Un point de vue soutenu par Touhami Rabii, président de GEMADEC qui a orienté sa communication sur l’hébergement, la sécurité des données et la promotion de l’éducation numérique en Afrique. S’agissant de l’apport du secteur privé dans la souveraineté numérique, Amine Kandil, note que « le privé doit jouer un rôle de leader et de locomotive en partenariat avec le public pour rapprocher les solutions plus près des utilisateurs ».
Stratégies pour un cloud souverain en Afrique
Du premier tour de table, il ressort que les défis sont énormes en termes de souveraineté numérique en Afrique. Partant de ce constat, décideurs, chefs d’entreprises et gouvernements sont amenés à se poser plusieurs questions : quelles stratégies d’accélération du digital ? Quid de la mise en place d’un cloud souverain en Afrique ?
Tous les panelistes sont unanimes sur la mutualisation des forces entre Etats. « La solution est panafricaine. Cela implique la collaboration avec tous nos frères africains pour nous permettre de déployer cette souveraineté numérique de tous les Etats africains.

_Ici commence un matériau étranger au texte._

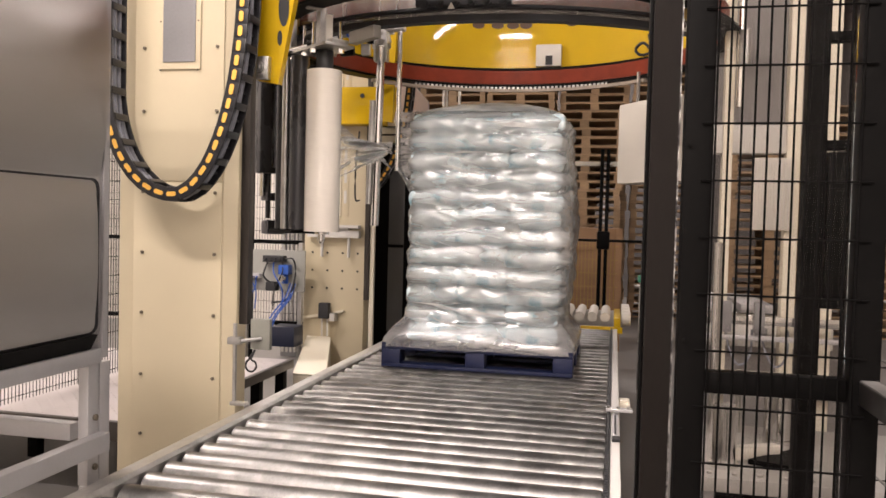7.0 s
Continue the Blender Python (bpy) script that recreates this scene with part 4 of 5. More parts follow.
def lifting_frame():
    """The frame that rides up the columns and carries the ring."""
    ob = thing("lifting_frame", (CX, CY, RZ), "yellow painted lifting frame of the ring wrapper", "machine frame")
    bm = bmesh.new()
    band(bm, 1.66, 1.69, RZ + 0.105, RZ + 0.52, 34, 160, 60, (CX, CY))
    band(bm, 1.69, 1.85, RZ + 0.10, RZ + 0.12, 36, 160, 60, (CX, CY))
    part("ring_beam", bm, YELLOW, ob, "glossy yellow curved beam")
    for a in (66, 76, 90.3, 94.3, 99, 104.9):
        bm = bmesh.new()
        r = radians(a)
        hub = Vector((CX + 1.659 * math.cos(r), CY + 1.659 * math.sin(r), RZ + 0.505))
        across = Vector((-math.sin(r), math.cos(r), 0))
        prism(bm, [hub + across * (0.055 * math.cos(k * math.pi / 10)) + Vector((0, 0, 0.03 * math.sin(k * math.pi / 10))) for k in range(20)], (-0.004 * math.cos(r), -0.004 * math.sin(r), 0))
        part("cut_out", bm, surface("brown_recess", (0.07, 0.03, 0.01), 0.5, scale=9) if a == 66 else bpy.data.materials["brown_recess"], ob, flat=True)
    bm = bmesh.new()
    band(bm, 1.51, 1.645, RZ + 0.085, RZ + 0.10, 36, 165, 60, (CX, CY))
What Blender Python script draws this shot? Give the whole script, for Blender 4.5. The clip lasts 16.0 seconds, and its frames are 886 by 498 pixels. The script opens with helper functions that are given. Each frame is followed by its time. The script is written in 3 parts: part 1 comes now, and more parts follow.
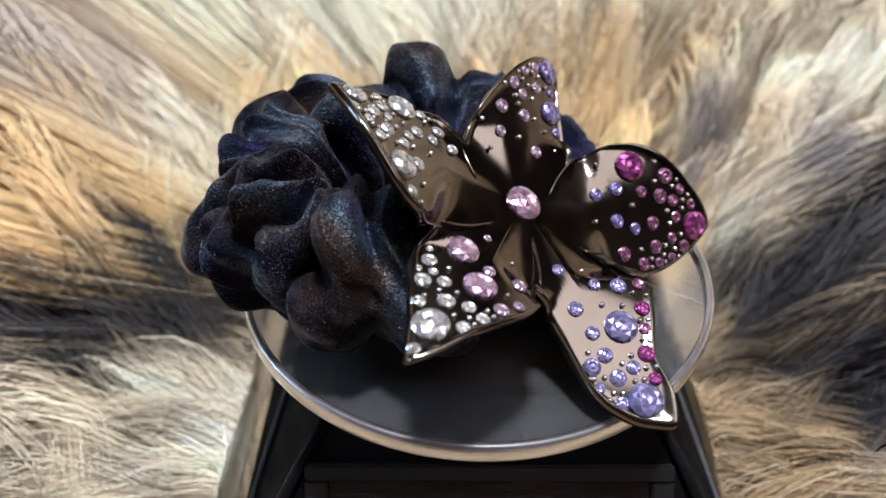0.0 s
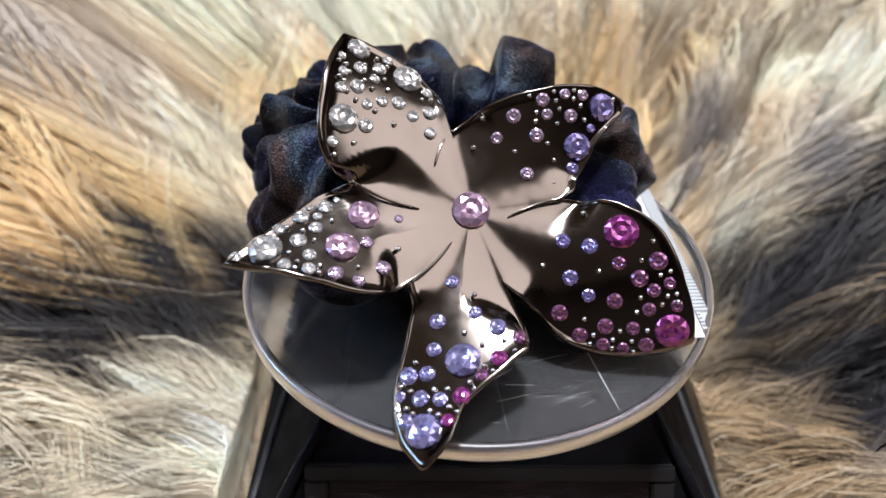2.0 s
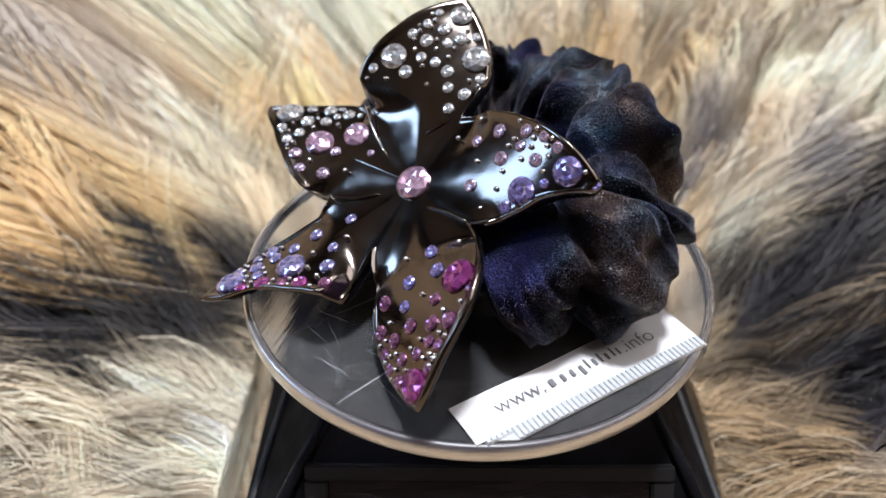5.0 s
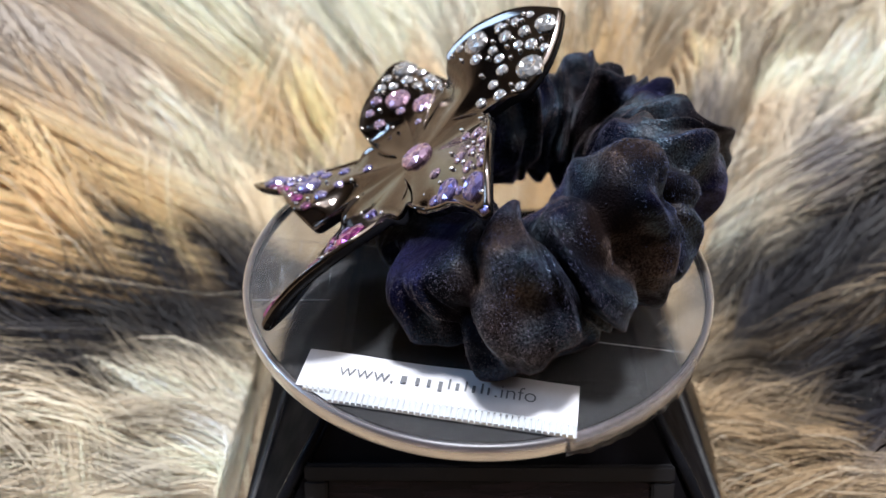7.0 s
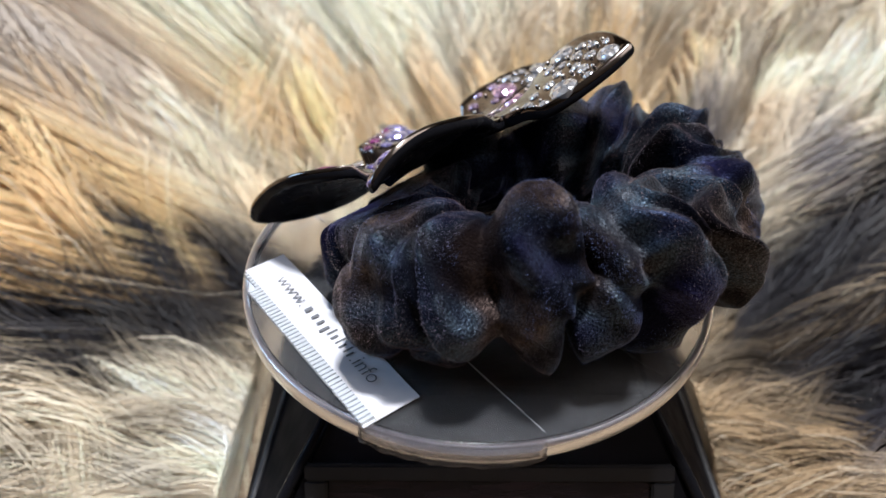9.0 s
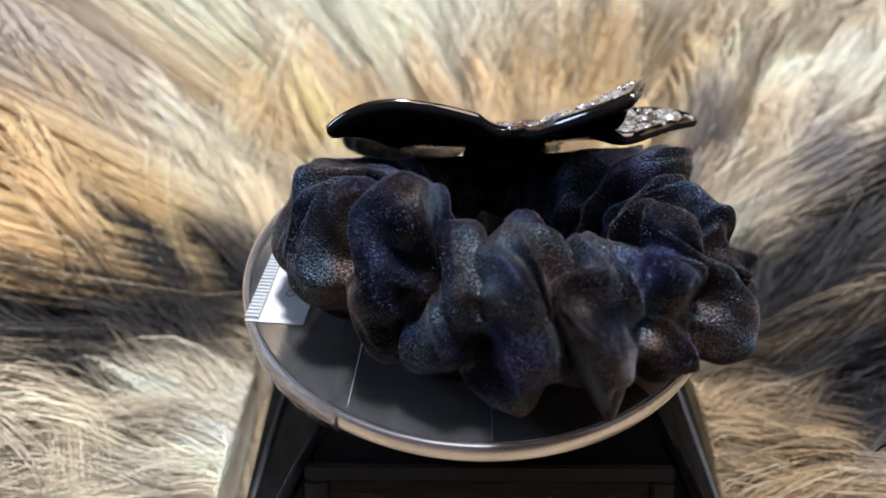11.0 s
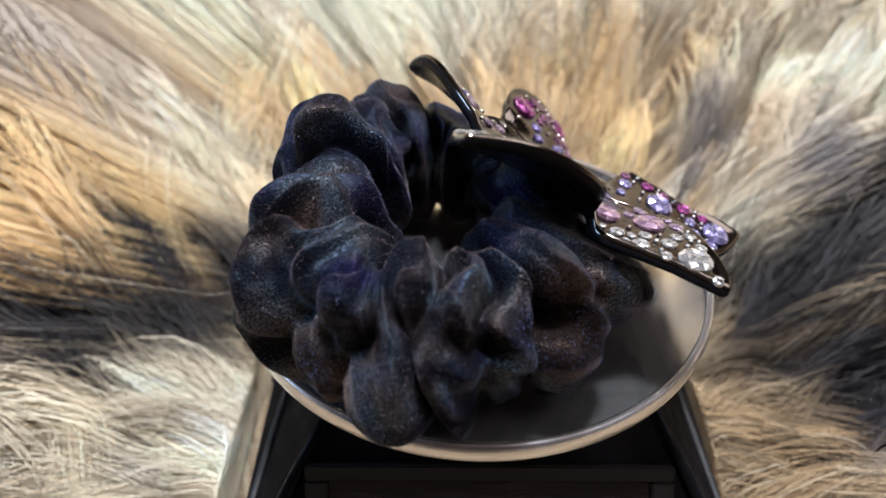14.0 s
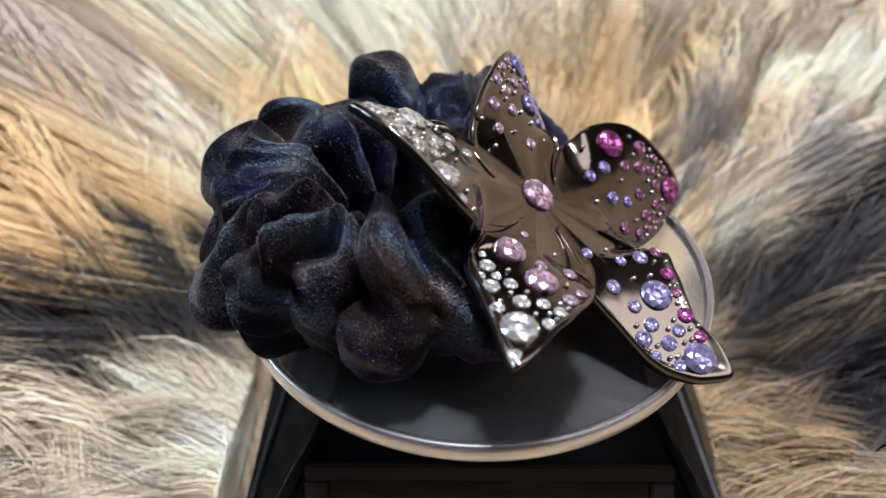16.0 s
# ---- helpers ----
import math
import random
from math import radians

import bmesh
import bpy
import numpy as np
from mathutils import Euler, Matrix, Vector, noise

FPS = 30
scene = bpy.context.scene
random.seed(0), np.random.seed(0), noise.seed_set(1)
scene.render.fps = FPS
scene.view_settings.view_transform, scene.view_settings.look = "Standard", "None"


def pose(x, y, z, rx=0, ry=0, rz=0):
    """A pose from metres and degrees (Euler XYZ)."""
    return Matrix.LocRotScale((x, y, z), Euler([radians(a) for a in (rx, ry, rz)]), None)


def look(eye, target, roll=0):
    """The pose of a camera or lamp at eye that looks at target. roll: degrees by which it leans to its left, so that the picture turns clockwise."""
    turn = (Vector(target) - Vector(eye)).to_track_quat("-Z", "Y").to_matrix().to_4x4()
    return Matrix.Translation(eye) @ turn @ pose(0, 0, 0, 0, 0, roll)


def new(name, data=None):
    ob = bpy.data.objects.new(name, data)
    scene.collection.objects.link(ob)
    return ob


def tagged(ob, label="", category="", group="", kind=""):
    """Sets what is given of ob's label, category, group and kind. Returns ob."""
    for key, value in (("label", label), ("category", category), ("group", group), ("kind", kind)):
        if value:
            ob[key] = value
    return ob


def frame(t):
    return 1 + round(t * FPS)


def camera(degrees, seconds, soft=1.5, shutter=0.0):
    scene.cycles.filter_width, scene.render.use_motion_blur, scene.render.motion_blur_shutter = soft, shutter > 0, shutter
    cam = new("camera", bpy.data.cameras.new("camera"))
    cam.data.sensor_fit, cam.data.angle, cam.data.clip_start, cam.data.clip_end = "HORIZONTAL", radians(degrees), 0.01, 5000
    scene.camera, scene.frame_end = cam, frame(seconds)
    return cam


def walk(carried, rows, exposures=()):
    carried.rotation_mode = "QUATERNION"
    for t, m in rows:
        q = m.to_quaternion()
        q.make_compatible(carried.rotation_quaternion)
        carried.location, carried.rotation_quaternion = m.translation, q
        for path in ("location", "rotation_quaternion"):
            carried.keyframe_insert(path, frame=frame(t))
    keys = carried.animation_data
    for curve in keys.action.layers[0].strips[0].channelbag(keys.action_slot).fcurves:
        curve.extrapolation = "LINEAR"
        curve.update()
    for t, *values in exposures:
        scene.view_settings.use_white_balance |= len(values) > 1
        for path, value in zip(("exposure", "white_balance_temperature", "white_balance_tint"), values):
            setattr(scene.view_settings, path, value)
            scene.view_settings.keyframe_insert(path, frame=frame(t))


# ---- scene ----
cam = camera(59.45, 16.0)
cam.data.dof.use_dof, cam.data.dof.focus_distance, cam.data.dof.aperture_fstop = True, 0.118, 16
EYE = pose(-0.00545, -0.108, 0.0887, 51.62, 0, 0.3)
walk(cam, [(0, EYE), (16.0, EYE)], exposures=[(0, 0.0, 5700, 10), (16.0, 0.0, 5700, 10)])

# light: a dim warm room, a white lamp overhead, a window to one side
world = bpy.data.worlds.new("room_world")
scene.world = world
world.use_nodes = True
world.node_tree.nodes["Background"].inputs[0].default_value = (1, 0.92, 0.82, 1)
world.node_tree.nodes["Background"].inputs[1].default_value = 0.05


def area(name, at, to, size, watts, colour):
    data = bpy.data.lights.new(name, "AREA")
    data.shape, data.size, data.size_y, data.energy, data.color = "ELLIPSE" if name == "ceiling_glow" else "RECTANGLE", size[0], size[1], watts, colour
    ob = new(name, data)
    ob.matrix_world = look(at, to)
    return ob


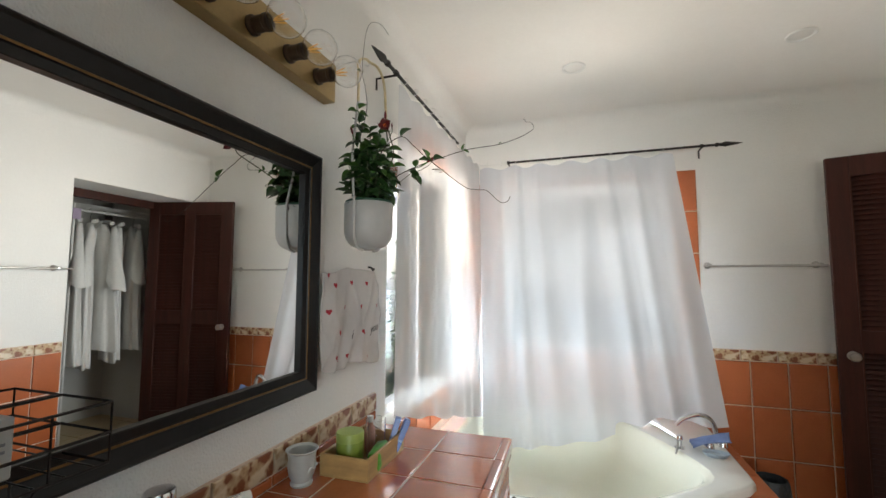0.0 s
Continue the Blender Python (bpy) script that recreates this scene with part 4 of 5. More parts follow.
for at, d, s in (((-0.297, 1.394, 1.783), (0.02, 0.0, 1), 0.024), ((-0.297, 1.394, 1.783), (0.9, 0.1, -0.25), 0.022), ((-0.338, 1.143, 1.690), (-0.35, 0.1, 1), 0.034),
                 ((-0.338, 1.143, 1.690), (0.75, 0.2, -0.5), 0.020), ((-0.395, 1.365, 1.752), (0.8, -0.1, 0.15), 0.042), ((-0.41, 1.358, 1.745), (-0.8, 0, 0.35), 0.040),
                 ((-0.45, 1.335, 1.724), (0.3, -0.5, 0.6), 0.030), ((-0.433, 1.174, 1.772), (0.5, 0.2, 0.7), 0.040), ((-0.563, 1.165, 1.99), (-0.7, 0, 0.6), 0.022),
                 ((-0.585, 1.17, 1.87), (-0.9, -0.1, 0.25), 0.030), ((-0.575, 1.17, 1.875), (0.8, -0.2, 0.3), 0.034), ((-0.183, 1.441, 1.808), (0.6, 0.1, 0.5), 0.012),
                 ((-0.46, 1.31, 1.70), (0.6, 0.4, -0.4), 0.045), ((-0.45, 1.30, 1.68), (0.9, -0.2, -0.5), 0.05), ((-0.47, 1.33, 1.71), (0.2, 0.9, 0.1), 0.04)):
    leaf(plant, to_plant(at), d, s, LEAF_MESHES[5 if s < 0.035 else 2])
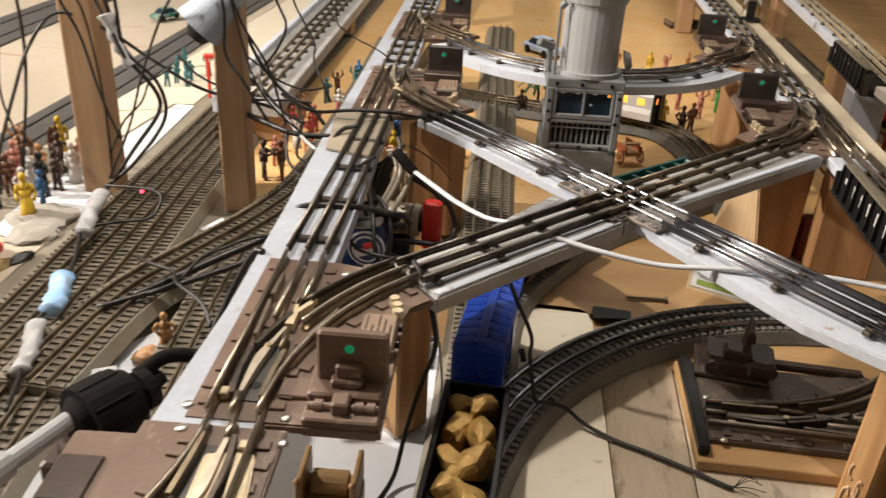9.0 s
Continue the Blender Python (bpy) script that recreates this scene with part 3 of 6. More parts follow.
    for s, yy in ((-1, 0.0336), (1, 0.0424)):
        bm = bmesh.new()
        rod(bm, V(0.0635, yy, 0.0395), V(0.0635, yy + s * 0.0012, 0.0395), 0.0052, 18)
        part("lens_ring", bm, machine_mat, lamp)
        bm = bmesh.new()
        ball(bm, V(0.0635, yy + s * 0.0006, 0.0395), 0.0034, 14, (1, 0.45, 1))
        part("lens", bm, M["lens_green"] if lamp_on else M["lens_dark"], lamp, "green glass lens", True)
    block = H(0.0600, 0.0850, 0.0720, 0.1180, 0.0, 0.0135, machine_mat, "terminal_block", 0.0016)
    H(0.0555, 0.0605, 0.0760, 0.1000, 0.0, 0.010, machine_mat, "block_ledge", 0.001, block)
    for j in range(4):
        bm = bmesh.new()
        rod(bm, V(0.0850, 0.080 + 0.010 * j, 0.0075), V(0.0880, 0.080 + 0.010 * j, 0.0075), 0.0026, 10)
        part("stud", bm, M["black"] if j % 2 else machine_mat, block)
    # name plate in a paler tan than the housing on some switches
    plate = H(0.0618, 0.0835, 0.0740, 0.1160, 0.0133, 0.0142, M["plate_tan"] if lamp_on else machine_mat, "name_plate", 0.0003, block)
    for col, cuts in enumerate(((0.079, 0.086, 0.0875, 0.097, 0.099, 0.116), (0.080, 0.091, 0.093, 0.104), (0.079, 0.090, 0.0915, 0.1005, 0.102, 0.117), (0.083, 0.095, 0.0965, 0.112), (0.079, 0.088, 0.0895, 0.105))):
        for a, b in zip(cuts[::2], cuts[1::2]):
            part("marking", box(bmesh.new(), (*F(0.0640 + 0.0042 * col, (a + b) / 2 - 0.0025), 0.0143), (0.0013 * k, (b - a) * k, 0.0003), 0), M["brown_dark"], block)
    for x, y in ((0.0785, 0.143), (0.0815, 0.134), (0.0830, 0.125)):
        post = bmesh.new()
        rod(post, V(x, y, 0.0), V(x, y, 0.012), 0.0016, 8)
        rod(post, V(x, y, 0.004), V(x, y, 0.008), 0.0038, 12)
        rod(post, V(x, y, 0.0095), V(x, y, 0.0132), 0.0036, 12)
        part("terminal_nut", post, M["cream_metal"], t)
    H(0.0205, 0.0405, 0.0245, 0.0430, 0.0050, 0.0082, machine_mat, "throw_bar", 0.0008)
    return t


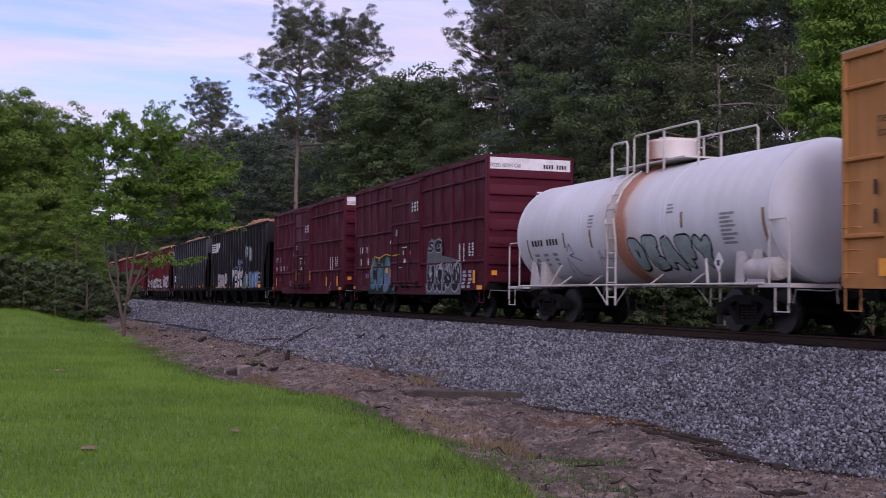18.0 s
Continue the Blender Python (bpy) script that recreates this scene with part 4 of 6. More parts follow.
def digits(c, y0, y1, z0, z1, n, material, drop=()):
    """A row of upright plain bars, one for each character that was there."""
    car, depth, cuts = c[:3]
    w = (y1 - y0) / n
    polys = []
    for i in range(n):
        if i in drop:
            continue
        a, b = y0 + i * w, y0 + (i + (0.4 if i % 3 else 0.2)) * w
        polys.append(rect(a, b, z0, z1))
    flat_mark("stencil", polys, material, car, depth, cuts, 0.006, "plain white stencil marks")


def smear(c, y0, y1, z0, z1, n, material, seed, size=(0.25, 0.5)):
    """Ragged blots: grime, peeled paint, overpainting."""
    car, depth, cuts = c[:3]
    rng = random.Random(seed)
    polys = []
    for _ in range(n):
        cy, cz = rng.uniform(y1, y0), rng.uniform(z0, z1)
        ry, rz = rng.uniform(*size), rng.uniform(*size) * rng.uniform(0.7, 1.8)
        polys.append([(cy + ry * math.cos(k * 0.628) * rng.uniform(0.6, 1), max(z0, min(4.7, cz + rz * math.sin(k * 0.628) * rng.uniform(0.6, 1)))) for k in range(10)])
    flat_mark("paint_blot", polys, material, car, depth, cuts, 0.004)


def splashes(c, y0, y1, z0, n, material, seed):
    """Thin uneven splashes of dirt thrown up from the sill."""
    car, depth, cuts = c[:3]
    rng = random.Random(seed)
    polys = []
    for _ in range(n):
        y, h, w = rng.uniform(y1, y0), rng.uniform(0.06, 0.2) + 0.35 * rng.random() ** 4, rng.uniform(0.02, 0.07)
        lean = rng.uniform(-0.04, 0.04)
        polys.append([(y - w, z0), (y + w, z0), (y + w * 0.6 + lean, z0 + 0.6 * h), (y + lean, z0 + h), (y - w * 0.5 + lean, z0 + 0.5 * h)])
    flat_mark("dirt_splash", polys, material, car, depth, cuts, 0.004)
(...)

On doit pouvoir construire des capacités à travailler ensemble sans être hyper dépendants », propose M. Kettani.
« L’Afrique à une population jeune. De ce fait, elle doit être utilisée au profit de la transformation digitale. D’où la nécessité de former les jeunes. L’Afrique doit s’unir pour définir une réglementation protectrice de ses données. Les Etats africains incluant les membres de la CEDEAO en ont pris conscience », déclare Raphaël Kouamé Koffi.
Pour sa part, Touhami Rabii propose la mise en place d’une stratégie de « financement des projets et d’attribution de marchés publics adaptée au contexte africain » en vue de renforcer la confiance mutuelle entre les pays africains. Cette piste est relativisée par Amine Kandil qui plaide pour « l’ouverture d’esprit et la collaboration entre les Etats africains et les Gafam ».
Cela dit, le continent africain est-il prêt pour mettre en place ces stratégies ? Lin Mombo note que la démonstration en est flagrante aujourd’hui avec tous les grands projets menés par l’lliance Smart Africa. « La confiance a été établie entre les pays africains. La formation au niveau des zones rurales, c’est-à-dire les gens doivent avoir un minimum d’instruction sur tout ce qui est mis à leur disposition pour faciliter la digitalisation ».
Les propositions susmentionnées sur l’accélération du digital et le cloud souverain en Afrique ont servi de conclusion pour ce premier panel qui a duré une heure et demie.